Similarly, auction clearance rates remain elevated. Just over the last weekend (August 23) auction clearance rates nationally were at 67%, with particular strength in Melbourne 64%, which is well above lows of 40-50% seen in early 2012. Sydney was 76%. Lower rates were recorded in the other major cities – Canberra and Perth, in particular, with rates of only 47% and 39%. Although, then again, there is no issue of a supply glut in those cities.

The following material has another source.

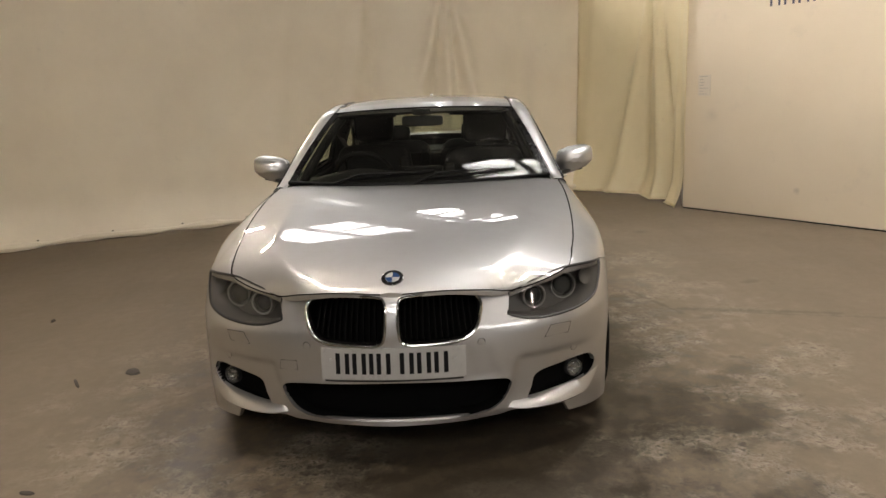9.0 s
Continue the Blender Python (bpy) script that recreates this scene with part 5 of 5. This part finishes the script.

The bottom line is that I don’t think there is any sign yet of a supply-demand imbalance. Victoria is the only state where there is any risk of that developing at this stage and, even then, the evidence is weak. With that in mind, price still remains the best guide as to the supply-demand imbalance – and price gains remain strong in Sydney, Melbourne, and Brisbane. Less so in the other major centres.  There is clearly demand there, and houses and apartments are being bought – with owner occupiers still the largest segment of the market. Concerns have been expressed that this demand is also constrained, with Fairfax again leading the charge suggesting that the excess of house prices to disposable income will lead to only modest house price growth.

I think this view has some merit, although only at much higher interest rates. In the meantime, debt servicing is at decade lows. This means that households are not as constrained by debt as some think. So there is no reason to believe that at low interest rates and decade low debt servicing that house price growth will only grow in in line with disposable incomes.

If you are cautious or risk averse, then take care if purchasing an apartment in Melbourne, although at this stage, and while construction has surged, there is still no sign that this is above population growth. Otherwise, market conditions elsewhere remain very attractive for property investment – especially for detached housing.